The Residuality Method: Evolving an Identity System from Naive to Unbreakable

When we design a piece of software, usually we focus on the functional requirements and often try to follow the happy path.
We create detailed diagrams that explain how data flows through the system, how different components work together, and how all requirements are met.
Yet, when these systems are tested against the real world, they often crumble. Long outages, unsatisfied users and business losses comes next, and the architecture that looked perfect on paper fails to survive.

Recently, I came across the Residuality Theory, an approach to software architecture that focuses on building systems that can survive chaos.
The residuality theory, created by Barry O’Reilly, is a way to design software architecture not based on predicted requirements, but on the “residue” that remains after the software is tested against random, chaotic events.
Instead of guessing what features we need, we apply different stressors to find the failure points and reinforce the structure to survive them. The result is an architecture that is capable of surviving unexpected challenges.
Today I will focus on a specific example, building an Identity & Access Management (IAM) software that can survive in the real world, following the Residuality Method.
Start Naive
First, we start with a naive architecture. This is the simplest possible design that meets all the functional requirements.
As the second step, we apply a random, chaotic event (a stressor) to the system. This could be a business event, a technical failure or a malicious attack from the outside.
Then we observe the failure points and reinforce just enough structure to survive that failure. The result is the residue, which becomes part of our final architecture.
Finally, we reiterate this process with different stressors, building a robust system that can survive a wide range of unexpected events.
Building an IAM System
Let’s apply this method to build an Identity and Access Management (IAM) system. We will start with a naive architecture and evolve it through multiple stressors that I have encountered in real-world IAM projects.

Naive IAM Architecture
Our starting point is an monolithic IAM system. It consists of a API service connected to a User Database. It follows the standard Open ID Connect (OIDC) flow.
Applications use the API service to authenticate users with username and password, and exchange an authorization code for an access token and refresh token. The system keeps a few claims for the users stored in the database, and return the user’s permissions back to the application in the JWT token.
Simple, straightforward, and meets the functional requirements.
Stressor 1: The IOPS Saturation (Database Volume)
The first stressor we apply is the “IOPS Saturation.” Imagine that our user base grows to 10 million active users, and every active user triggers a database write every 15 minutes to rotate their refresh token.
At a peak time, our SQL database crashes under the write pressure from ephemeral tokens.
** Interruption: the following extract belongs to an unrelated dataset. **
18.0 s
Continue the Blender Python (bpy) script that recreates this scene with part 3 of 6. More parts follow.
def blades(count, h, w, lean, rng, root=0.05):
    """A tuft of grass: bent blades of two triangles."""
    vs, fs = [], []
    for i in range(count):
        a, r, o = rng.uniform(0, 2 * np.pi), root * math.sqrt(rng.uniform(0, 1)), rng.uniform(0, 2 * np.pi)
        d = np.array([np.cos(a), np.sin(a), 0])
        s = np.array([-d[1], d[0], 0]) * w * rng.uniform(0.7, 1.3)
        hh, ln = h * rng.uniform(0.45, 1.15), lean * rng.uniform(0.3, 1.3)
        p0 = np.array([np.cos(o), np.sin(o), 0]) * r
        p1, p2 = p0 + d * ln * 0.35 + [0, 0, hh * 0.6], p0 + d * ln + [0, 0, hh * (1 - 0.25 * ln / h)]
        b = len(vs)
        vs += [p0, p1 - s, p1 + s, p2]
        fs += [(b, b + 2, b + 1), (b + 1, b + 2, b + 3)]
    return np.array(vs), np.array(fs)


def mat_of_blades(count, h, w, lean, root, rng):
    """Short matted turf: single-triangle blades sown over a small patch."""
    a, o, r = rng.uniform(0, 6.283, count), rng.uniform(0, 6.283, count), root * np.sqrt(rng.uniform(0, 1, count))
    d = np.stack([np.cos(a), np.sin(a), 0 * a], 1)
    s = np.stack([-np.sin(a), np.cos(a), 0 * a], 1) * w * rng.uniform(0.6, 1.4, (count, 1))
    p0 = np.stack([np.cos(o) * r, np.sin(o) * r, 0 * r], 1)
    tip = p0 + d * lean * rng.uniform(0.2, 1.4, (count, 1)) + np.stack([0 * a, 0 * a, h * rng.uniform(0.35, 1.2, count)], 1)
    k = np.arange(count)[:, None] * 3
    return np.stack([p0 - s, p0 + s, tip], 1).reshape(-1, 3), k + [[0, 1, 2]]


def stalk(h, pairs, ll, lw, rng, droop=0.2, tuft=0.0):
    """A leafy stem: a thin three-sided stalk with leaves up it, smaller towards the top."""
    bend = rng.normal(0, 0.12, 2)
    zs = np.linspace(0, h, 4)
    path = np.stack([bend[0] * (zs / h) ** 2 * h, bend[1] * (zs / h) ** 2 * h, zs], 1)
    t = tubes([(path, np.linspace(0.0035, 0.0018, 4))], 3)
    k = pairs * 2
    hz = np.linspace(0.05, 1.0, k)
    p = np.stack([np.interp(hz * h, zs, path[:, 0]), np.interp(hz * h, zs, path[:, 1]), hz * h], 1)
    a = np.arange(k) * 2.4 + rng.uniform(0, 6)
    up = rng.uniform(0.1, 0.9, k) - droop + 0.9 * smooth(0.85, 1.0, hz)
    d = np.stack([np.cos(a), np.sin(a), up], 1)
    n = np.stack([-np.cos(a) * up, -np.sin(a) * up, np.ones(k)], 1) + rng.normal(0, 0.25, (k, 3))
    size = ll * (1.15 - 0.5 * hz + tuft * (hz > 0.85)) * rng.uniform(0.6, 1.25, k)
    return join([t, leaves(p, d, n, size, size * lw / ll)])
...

The reinforcement we introduce to survive this stressor is Polyglot Persistence. We acknowledge that “Identity Data” (users, not frequently changing) and “Session Data” (tokens, high churn) have different physics.
We separate the storage architecture, moving high-churn data (tokens) to a Key-Value Store (like Redis or DynamoDB), while keeping the SQL database for stable user profile data.
Stressor 2: The Header Overflow (Data Bloat)
The next stressor is the “Header Overflow.” A client creates complex roles utilizing the Role-Based Access Control (RBAC) features we provide, and a single user now has 500+ granular permissions.
The JWT size swells to 15KB, which exceeds the HTTP header limit of most load balancers and CDNs, causing valid requests to be rejected.
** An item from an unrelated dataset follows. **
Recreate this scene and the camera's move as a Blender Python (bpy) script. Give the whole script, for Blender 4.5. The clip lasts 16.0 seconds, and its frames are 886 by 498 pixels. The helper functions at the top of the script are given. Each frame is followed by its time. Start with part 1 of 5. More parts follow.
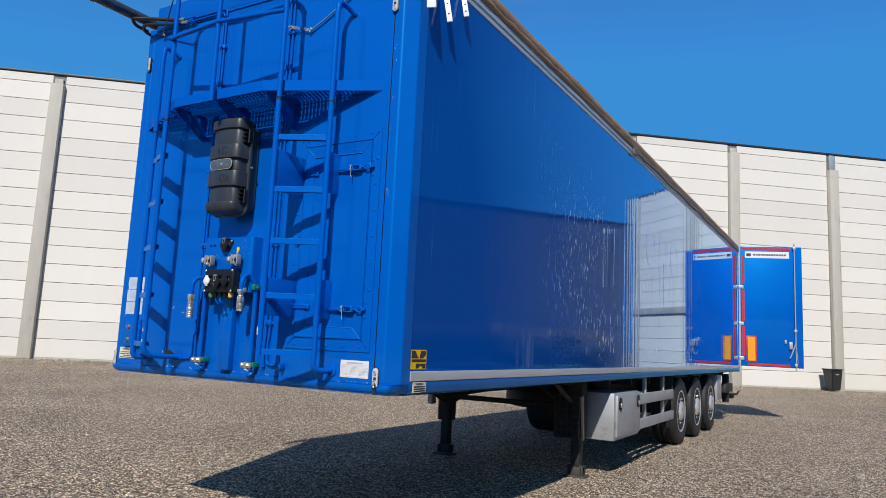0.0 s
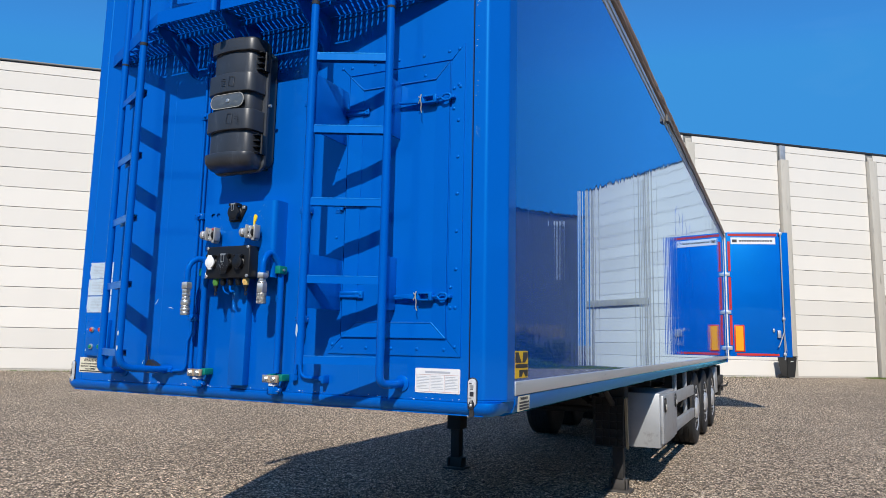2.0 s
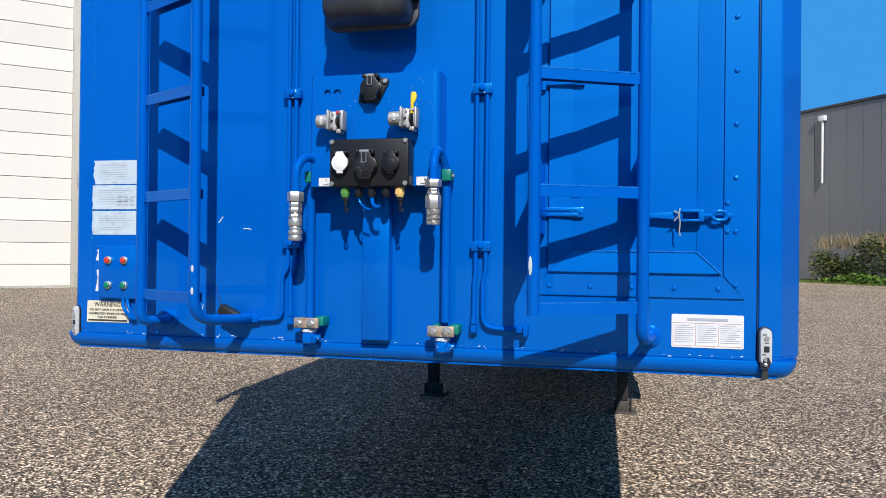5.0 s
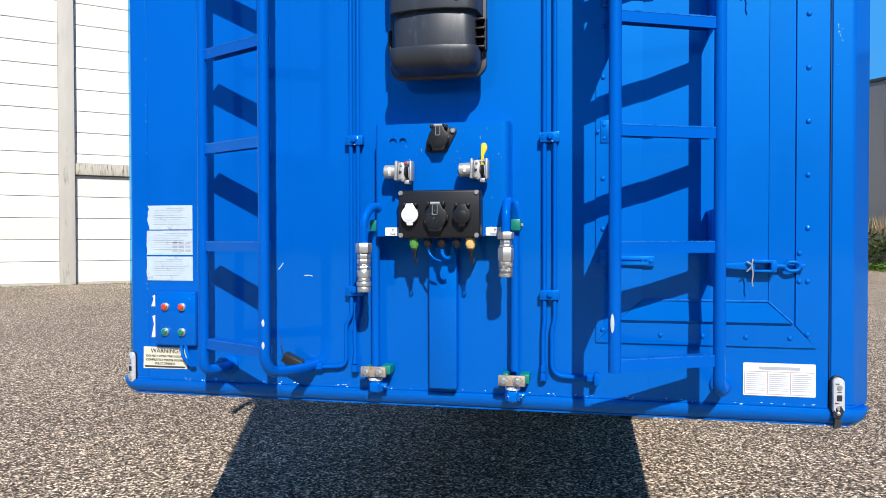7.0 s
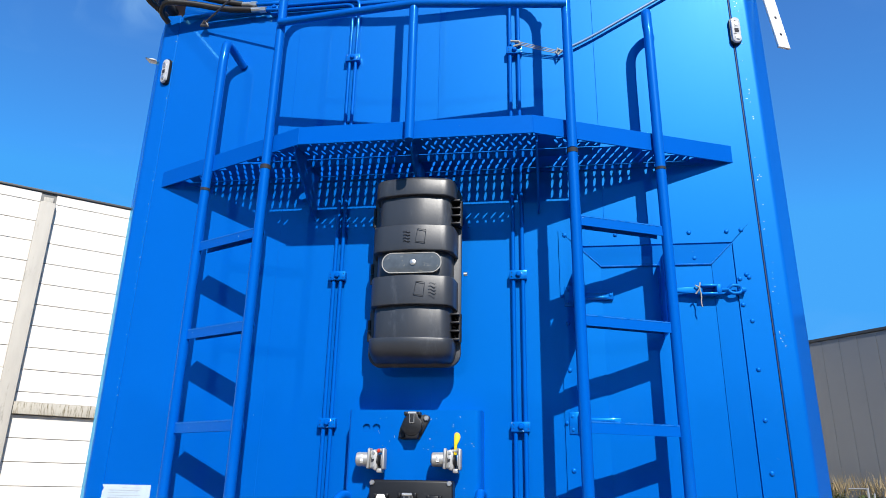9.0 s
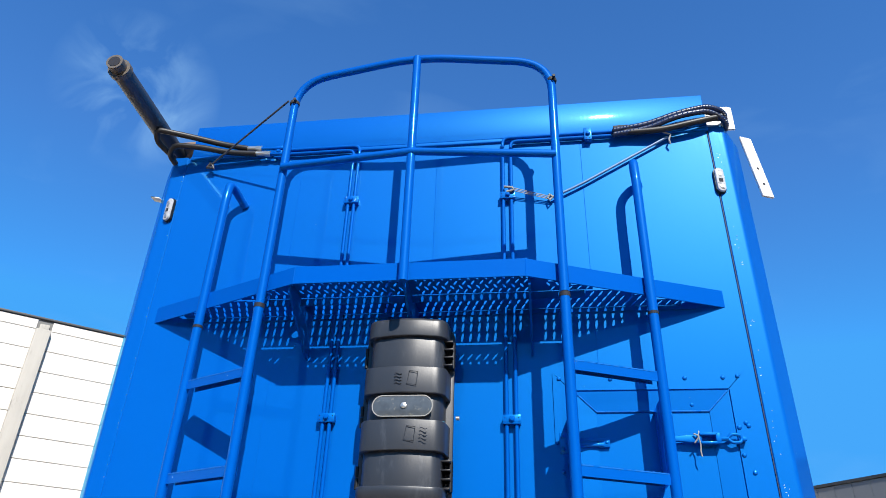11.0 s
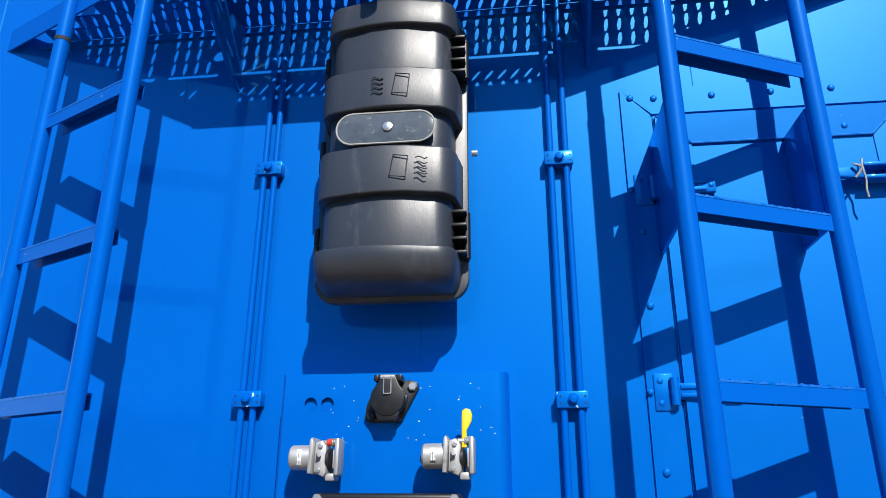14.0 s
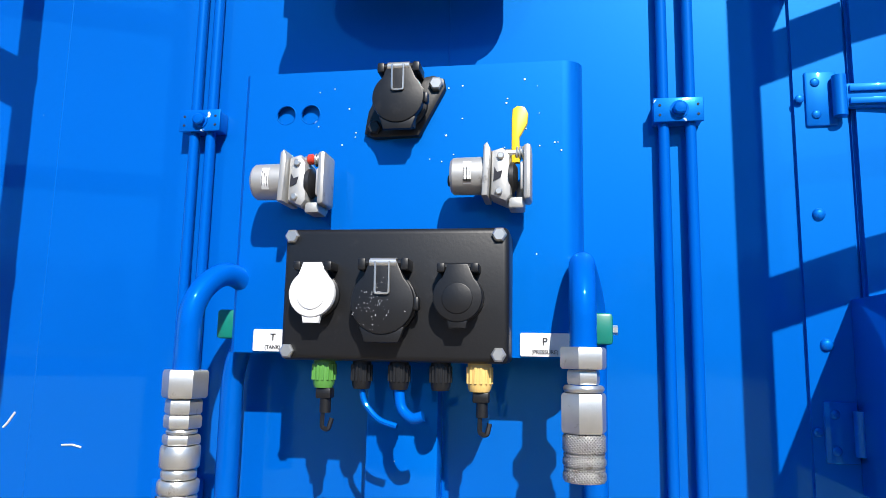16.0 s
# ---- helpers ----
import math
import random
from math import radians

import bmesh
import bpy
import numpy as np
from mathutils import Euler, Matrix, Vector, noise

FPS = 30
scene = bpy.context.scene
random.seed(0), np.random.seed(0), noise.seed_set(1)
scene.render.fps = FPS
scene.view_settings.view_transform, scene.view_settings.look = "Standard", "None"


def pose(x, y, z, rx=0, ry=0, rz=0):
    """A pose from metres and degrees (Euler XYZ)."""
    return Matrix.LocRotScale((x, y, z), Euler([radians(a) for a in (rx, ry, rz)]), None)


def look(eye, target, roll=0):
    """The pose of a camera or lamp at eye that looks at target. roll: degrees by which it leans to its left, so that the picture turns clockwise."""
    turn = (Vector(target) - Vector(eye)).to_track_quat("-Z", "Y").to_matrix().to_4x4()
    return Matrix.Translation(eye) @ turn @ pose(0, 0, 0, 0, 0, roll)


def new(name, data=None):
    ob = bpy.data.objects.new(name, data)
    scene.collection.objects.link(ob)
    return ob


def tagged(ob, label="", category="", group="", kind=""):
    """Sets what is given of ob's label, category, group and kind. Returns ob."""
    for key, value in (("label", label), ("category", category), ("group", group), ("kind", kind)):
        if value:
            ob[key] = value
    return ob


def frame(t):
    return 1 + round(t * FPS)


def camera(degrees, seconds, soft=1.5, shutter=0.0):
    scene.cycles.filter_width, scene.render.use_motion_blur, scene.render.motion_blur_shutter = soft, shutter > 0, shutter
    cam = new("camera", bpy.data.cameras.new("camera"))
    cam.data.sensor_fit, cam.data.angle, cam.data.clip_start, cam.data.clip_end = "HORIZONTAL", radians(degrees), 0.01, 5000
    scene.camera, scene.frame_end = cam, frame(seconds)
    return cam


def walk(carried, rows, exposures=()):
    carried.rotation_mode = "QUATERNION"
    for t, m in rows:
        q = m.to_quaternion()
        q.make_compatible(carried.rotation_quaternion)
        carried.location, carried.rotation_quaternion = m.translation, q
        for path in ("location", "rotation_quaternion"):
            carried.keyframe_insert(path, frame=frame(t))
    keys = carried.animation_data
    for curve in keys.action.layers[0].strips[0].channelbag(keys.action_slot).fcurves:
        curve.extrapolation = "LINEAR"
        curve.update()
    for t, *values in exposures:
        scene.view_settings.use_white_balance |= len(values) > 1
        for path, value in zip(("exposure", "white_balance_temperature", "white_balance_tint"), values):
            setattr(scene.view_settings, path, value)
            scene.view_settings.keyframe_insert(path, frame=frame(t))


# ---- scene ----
cam = camera(64.8, 16.0, soft=0.45)
PATH = [
    (0, (3.51, -3.308, 1.36), (2.504, -1.600, 1.629), 2.7),
    (0.5, (3.172, -3.058, 1.344), (2.164, -1.350, 1.601), -0.5),
    (1, (2.875, -2.906, 1.341), (1.883, -1.193, 1.629), 0.3),
    (1.5, (2.56, -2.781, 1.364), (1.689, -1.008, 1.677), 1.5),
    (2, (2.272, -2.63, 1.346), (1.417, -0.842, 1.612), 1.2),
    (2.5, (1.979, -2.451, 1.35), (1.149, -0.642, 1.55), -1.2),
    (3, (1.717, -2.377, 1.342), (0.890, -0.564, 1.517), 1.0),
    (3.5, (1.362, -2.305, 1.365), (0.680, -0.431, 1.516), 1.4),
    (4, (1.128, -2.261, 1.389), (0.484, -0.370, 1.480), 1.5),
    (4.2, (1.032, -2.222, 1.383), (0.429, -0.316, 1.452), 1.3),
    (6.3, (0.434, -2.231, 1.572), (0.106, -0.258, 1.532), 0.2),
    (6.5, (0.432, -2.237, 1.594), (0.107, -0.264, 1.551), 0.2),
    (7, (0.432, -2.277, 1.623), (0.026, -0.319, 1.591), -0.1),
    (7.5, (0.43, -2.322, 1.67), (0.045, -0.359, 1.636), -0.4),
    (8, (0.42, -2.348, 1.704), (0.086, -0.379, 1.813), -0.4),
    (8.5, (0.4, -2.359, 1.724), (0.093, -0.419, 2.1), -0.7),
    (9, (0.391, -2.378, 1.748), (0.116, -0.506, 2.398), 1.1),
    (9.5, (0.39, -2.398, 1.766), (0.131, -0.601, 2.611), 1.4),
    (9.7, (0.391, -2.4, 1.779), (0.136, -0.632, 2.684), 1.7),
    (11.8, (0.461, -2.35, 1.779), (0.189, -0.635, 2.777), 1.9),
    (12, (0.474, -2.306, 1.772), (0.185, -0.581, 2.747), 2.1),
    (12.5, (0.415, -2.147, 1.75), (0.123, -0.36, 2.604), 1.6),
    (13, (0.264, -1.89, 1.755), (0.045, -0.061, 2.535), 0.2),
    (13.5, (0.206, -1.688, 1.769), (0.048, 0.173, 2.486), -0.1),
    (14, (0.232, -1.409, 1.766), (0.0, 0.462, 2.436), 0.2),
    (14.5, (0.212, -1.214, 1.736), (-0.032, 0.703, 2.252), 0.8),
    (15, (0.133, -1.071, 1.704), (-0.077, 0.875, 2.116), 0.6),
    (15.5, (0.133, -0.977, 1.667), (-0.105, 0.979, 2.012), 0.5),
    (16, (0.161, -0.916, 1.633), (-0.164, 1.035, 1.925), 1.1),
]
walk(cam, [(t, look(eye, target, roll)) for t, eye, target, roll in PATH],
     exposures=[(0.0, 0.14), (1.5, 0.20), (2.5, 0.28), (4.2, 0.32), (6.5, 0.56), (9.0, 0.67), (12.4, 0.66), (13.0, 0.58), (13.5, 0.60), (14.5, 0.77), (16.0, 0.84)])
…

To survive this stressor, we implement the Claim-Check Pattern. We stop sending the permission data in the token and instead send a key to the data.
The JWT now contains only a small artifact_id, and the permissions are stored in a distributed cache. The API Gateway intercepts the request, retrieves the massive permission set from the cache, and “hydrates” the request context internally.
Stressor 3: The Data Gravity Well (Large Media)
The final stressor is the “Data Gravity Well.” We allow our users to upload a picture for their profile.
Some users upload high-resolution profile photos, which are Base64 encoded and saved into a TEXT or BLOB column in the Users table. The database memory fills up with image data, killing performance. To survive this, we introduce Object Storage Indirection.
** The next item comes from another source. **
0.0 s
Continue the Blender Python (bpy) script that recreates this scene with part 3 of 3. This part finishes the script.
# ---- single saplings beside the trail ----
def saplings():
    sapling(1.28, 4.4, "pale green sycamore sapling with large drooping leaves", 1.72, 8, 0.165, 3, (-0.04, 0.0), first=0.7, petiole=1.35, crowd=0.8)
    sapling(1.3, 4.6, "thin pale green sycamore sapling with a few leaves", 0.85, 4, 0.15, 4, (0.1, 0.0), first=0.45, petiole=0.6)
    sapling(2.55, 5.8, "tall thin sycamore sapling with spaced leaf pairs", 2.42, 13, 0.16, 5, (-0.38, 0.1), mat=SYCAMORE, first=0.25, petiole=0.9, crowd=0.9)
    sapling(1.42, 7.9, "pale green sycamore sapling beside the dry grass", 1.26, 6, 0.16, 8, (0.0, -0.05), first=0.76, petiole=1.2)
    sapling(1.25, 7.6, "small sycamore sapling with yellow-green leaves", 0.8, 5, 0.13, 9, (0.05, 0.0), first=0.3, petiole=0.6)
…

We move binaries to an Object Store (like AWS S3 or Azure Blob Storage) and store only the URL in the database. This segregates structured data (fast, expensive storage) from unstructured data (slow, cheap storage), ensuring the database can survive high-res content demands.
Final Architecture
By applying these stressors picked from real-world experiences, our final architecture has evolved significantly.
We now have Redis **for caching high-churn data, a claim-check pattern** for handling large permission sets, and external **object storage **for large media. This architecture is not what we initially designed, but it is what remained after surviving the stressors.

The Residuality Method moves us from guessing future requirements to stress-testing our architecture against chaos that actually happens in the real world.
By embracing chaos and failures as sources of insight, we can build systems that are resilient, adaptable, and capable of surviving unexpected challenges.